▶ _GIVEN TASK_: Without the pictures, repeat the listing character for character.

▶ _DATA_:
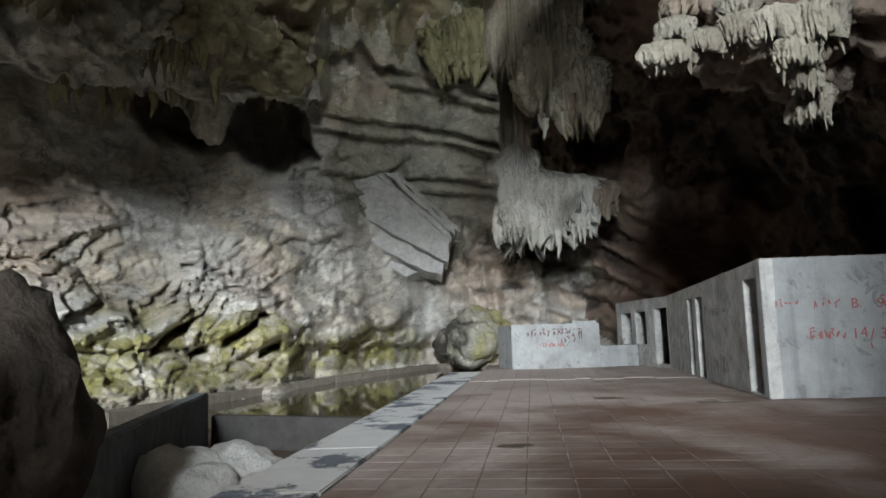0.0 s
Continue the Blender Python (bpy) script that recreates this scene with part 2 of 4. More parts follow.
def tile_material():
    n = Nodes("worn_terracotta", 0.75)
    wear, grain = n.noise(0.5, 5, 0.6, warp=0.5), n.noise(9, 6, 0.7)
    c = n.mix(n.chance(), (0.11, 0.062, 0.045), (0.145, 0.083, 0.061))
    c = n.mix(n.span(n.island, 0, 1, 0, 0.35), c, (0.22, 0.135, 0.10))
    # scuffed lime patches; a slope paler to the left and far end paints in light
    lit_side = n.tree.nodes.new("ShaderNodeVectorMath")
    lit_side.operation = "DOT_PRODUCT"
    n.link(n.place, lit_side.inputs[0])
    lit_side.inputs[1].default_value = (-0.02, 0.02, 0.0)
    wear_and_light = n.math("ADD", wear, lit_side.outputs["Value"])
    c = n.mix(n.span(wear_and_light, 0.40, 0.68, 0.0, 0.9), c, (0.46, 0.395, 0.37))
    c = n.mix(n.span(grain, 0.5, 0.75, 0.0, 0.5), c, (0.14, 0.08, 0.06))
    return n.done(c, n.span(wear, 0.3, 0.7, 0.55, 0.85), grain, 0.35, 0.006)


TILE = tile_material()


def grout_material():
    n = Nodes("limed_grout", 0.85)
    c = n.mix(n.span(n.noise(1.3, 6, 0.7, warp=0.5), 0.50, 0.62), (0.17, 0.125, 0.105), (0.46, 0.42, 0.39))
    return n.done(c, 0.85, n.noise(20, 4, 0.6), 0.3, 0.005)


GROUT = grout_material()


def mud_material(name, a, b, rough):
    n = Nodes(name, rough)
    c = n.mix(n.span(n.noise(0.7, 6, 0.65), 0.35, 0.65), a, b)
    return n.done(c, rough, n.noise(5, 7, 0.65), 0.5, 0.04)


MUD = mud_material("brown_mud", (0.20, 0.14, 0.10), (0.12, 0.09, 0.065), 0.8)
SLUDGE = mud_material("damp_sludge", (0.09, 0.062, 0.048), (0.14, 0.095, 0.073), 0.5)
SOIL = mud_material("bare_earth", (0.22, 0.17, 0.12), (0.14, 0.11, 0.08), 0.95)


def water_material():
    n = Nodes("still_brown_water", 0.03)
    n.bsdf.inputs["IOR"].default_value = 1.33
    n.bsdf.inputs["Specular IOR Level"].default_value = 1.0
    return n.done((0.10, 0.085, 0.05), 0.03, n.noise(1.5, 2, 0.5), 0.06, 0.02)


WATER = water_material()
RED_PAINT = material("faded_red_paint", (0.36, 0.11, 0.10), 0.8)
PENCIL = material("grey_pencil", (0.13, 0.13, 0.13), 0.9)
DARK_PAINT = material("grey_brown_paint", (0.15, 0.09, 0.085), 0.8)


# ---- building blocks ----
def link_mesh(name, verts, faces, mat, parent=None, label="", smooth=False):
    me = bpy.data.meshes.new(name)
    me.from_pydata(verts, [], faces)
    me.materials.append(mat)
    if smooth:
        me.polygons.foreach_set("use_smooth", [True] * len(me.polygons))
    me.update()
    ob = new(name, me)
    if parent:
        ob.parent = parent
    if label:
        ob["label"] = label
    return ob


def part(name, bm, mat, parent=None, label="", smooth=False):
    me = bpy.data.meshes.new(name)
    bm.to_mesh(me)
    bm.free()
    me.materials.append(mat)
    if smooth:
        me.polygons.foreach_set("use_smooth", [True] * len(me.polygons))
    ob = new(name, me)
    if parent:
        ob.parent = parent
    if label:
        ob["label"] = label
    return ob


def thing(name, at, label, category, group="", kind="", turn=0.0):
    ob = new(name)
    ob.empty_display_size = 0.2
    ob.matrix_basis = pose(*at, 0, 0, turn)
    return tagged(ob, label, category, group, kind)


def block(x0, y0, z0, x1, y1, z1, bevel=0.012, worn=0.0, cuts=0, seed=0):
    """A box with bevelled, slightly worn edges."""
    bm = bmesh.new()
    bmesh.ops.create_cube(bm, size=1.0)
    m = Matrix.LocRotScale(((x0 + x1) / 2, (y0 + y1) / 2, (z0 + z1) / 2), None, (x1 - x0, y1 - y0, z1 - z0))
    bmesh.ops.transform(bm, matrix=m, verts=bm.verts)
    if cuts:
        bmesh.ops.subdivide_edges(bm, edges=bm.edges[:], cuts=cuts, use_grid_fill=True)
    if bevel:
        sharp = [e for e in bm.edges if e.is_manifold and e.calc_face_angle(0) > 0.5]
        bmesh.ops.bevel(bm, geom=sharp, offset=bevel, segments=2, affect="EDGES")
    if worn:
        for v in bm.verts:
            v.co += noise.noise_vector(v.co * 2.3 + Vector((seed, seed, seed))) * worn
    return bm


# lattice noise on arrays of points, in metres
def hashed(i, j, k, seed):
    h = (i * 374761393 + j * 668265263 + k * 2147483647 + seed * 1274126177) & 0xFFFFFFFF
    h = ((h ^ (h >> 13)) * 1274126177) & 0xFFFFFFFF
    h = ((h ^ (h >> 16)) * 2246822519) & 0xFFFFFFFF
    return ((h ^ (h >> 15)) & 0xFFFFFF) / 8388608.0 - 1.0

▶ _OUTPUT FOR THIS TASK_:
0.0 s
Continue the Blender Python (bpy) script that recreates this scene with part 2 of 4. More parts follow.
def tile_material():
    n = Nodes("worn_terracotta", 0.75)
    wear, grain = n.noise(0.5, 5, 0.6, warp=0.5), n.noise(9, 6, 0.7)
    c = n.mix(n.chance(), (0.11, 0.062, 0.045), (0.145, 0.083, 0.061))
    c = n.mix(n.span(n.island, 0, 1, 0, 0.35), c, (0.22, 0.135, 0.10))
    # scuffed lime patches; a slope paler to the left and far end paints in light
    lit_side = n.tree.nodes.new("ShaderNodeVectorMath")
    lit_side.operation = "DOT_PRODUCT"
    n.link(n.place, lit_side.inputs[0])
    lit_side.inputs[1].default_value = (-0.02, 0.02, 0.0)
    wear_and_light = n.math("ADD", wear, lit_side.outputs["Value"])
    c = n.mix(n.span(wear_and_light, 0.40, 0.68, 0.0, 0.9), c, (0.46, 0.395, 0.37))
    c = n.mix(n.span(grain, 0.5, 0.75, 0.0, 0.5), c, (0.14, 0.08, 0.06))
    return n.done(c, n.span(wear, 0.3, 0.7, 0.55, 0.85), grain, 0.35, 0.006)


TILE = tile_material()


def grout_material():
    n = Nodes("limed_grout", 0.85)
    c = n.mix(n.span(n.noise(1.3, 6, 0.7, warp=0.5), 0.50, 0.62), (0.17, 0.125, 0.105), (0.46, 0.42, 0.39))
    return n.done(c, 0.85, n.noise(20, 4, 0.6), 0.3, 0.005)


GROUT = grout_material()


def mud_material(name, a, b, rough):
    n = Nodes(name, rough)
    c = n.mix(n.span(n.noise(0.7, 6, 0.65), 0.35, 0.65), a, b)
    return n.done(c, rough, n.noise(5, 7, 0.65), 0.5, 0.04)


MUD = mud_material("brown_mud", (0.20, 0.14, 0.10), (0.12, 0.09, 0.065), 0.8)
SLUDGE = mud_material("damp_sludge", (0.09, 0.062, 0.048), (0.14, 0.095, 0.073), 0.5)
SOIL = mud_material("bare_earth", (0.22, 0.17, 0.12), (0.14, 0.11, 0.08), 0.95)


def water_material():
    n = Nodes("still_brown_water", 0.03)
    n.bsdf.inputs["IOR"].default_value = 1.33
    n.bsdf.inputs["Specular IOR Level"].default_value = 1.0
    return n.done((0.10, 0.085, 0.05), 0.03, n.noise(1.5, 2, 0.5), 0.06, 0.02)


WATER = water_material()
RED_PAINT = material("faded_red_paint", (0.36, 0.11, 0.10), 0.8)
PENCIL = material("grey_pencil", (0.13, 0.13, 0.13), 0.9)
DARK_PAINT = material("grey_brown_paint", (0.15, 0.09, 0.085), 0.8)


# ---- building blocks ----
def link_mesh(name, verts, faces, mat, parent=None, label="", smooth=False):
    me = bpy.data.meshes.new(name)
    me.from_pydata(verts, [], faces)
    me.materials.append(mat)
    if smooth:
        me.polygons.foreach_set("use_smooth", [True] * len(me.polygons))
    me.update()
    ob = new(name, me)
    if parent:
        ob.parent = parent
    if label:
        ob["label"] = label
    return ob


def part(name, bm, mat, parent=None, label="", smooth=False):
    me = bpy.data.meshes.new(name)
    bm.to_mesh(me)
    bm.free()
    me.materials.append(mat)
    if smooth:
        me.polygons.foreach_set("use_smooth", [True] * len(me.polygons))
    ob = new(name, me)
    if parent:
        ob.parent = parent
    if label:
        ob["label"] = label
    return ob


def thing(name, at, label, category, group="", kind="", turn=0.0):
    ob = new(name)
    ob.empty_display_size = 0.2
    ob.matrix_basis = pose(*at, 0, 0, turn)
    return tagged(ob, label, category, group, kind)


def block(x0, y0, z0, x1, y1, z1, bevel=0.012, worn=0.0, cuts=0, seed=0):
    """A box with bevelled, slightly worn edges."""
    bm = bmesh.new()
    bmesh.ops.create_cube(bm, size=1.0)
    m = Matrix.LocRotScale(((x0 + x1) / 2, (y0 + y1) / 2, (z0 + z1) / 2), None, (x1 - x0, y1 - y0, z1 - z0))
    bmesh.ops.transform(bm, matrix=m, verts=bm.verts)
    if cuts:
        bmesh.ops.subdivide_edges(bm, edges=bm.edges[:], cuts=cuts, use_grid_fill=True)
    if bevel:
        sharp = [e for e in bm.edges if e.is_manifold and e.calc_face_angle(0) > 0.5]
        bmesh.ops.bevel(bm, geom=sharp, offset=bevel, segments=2, affect="EDGES")
    if worn:
        for v in bm.verts:
            v.co += noise.noise_vector(v.co * 2.3 + Vector((seed, seed, seed))) * worn
    return bm


# lattice noise on arrays of points, in metres
def hashed(i, j, k, seed):
    h = (i * 374761393 + j * 668265263 + k * 2147483647 + seed * 1274126177) & 0xFFFFFFFF
    h = ((h ^ (h >> 13)) * 1274126177) & 0xFFFFFFFF
    h = ((h ^ (h >> 16)) * 2246822519) & 0xFFFFFFFF
    return ((h ^ (h >> 15)) & 0xFFFFFF) / 8388608.0 - 1.0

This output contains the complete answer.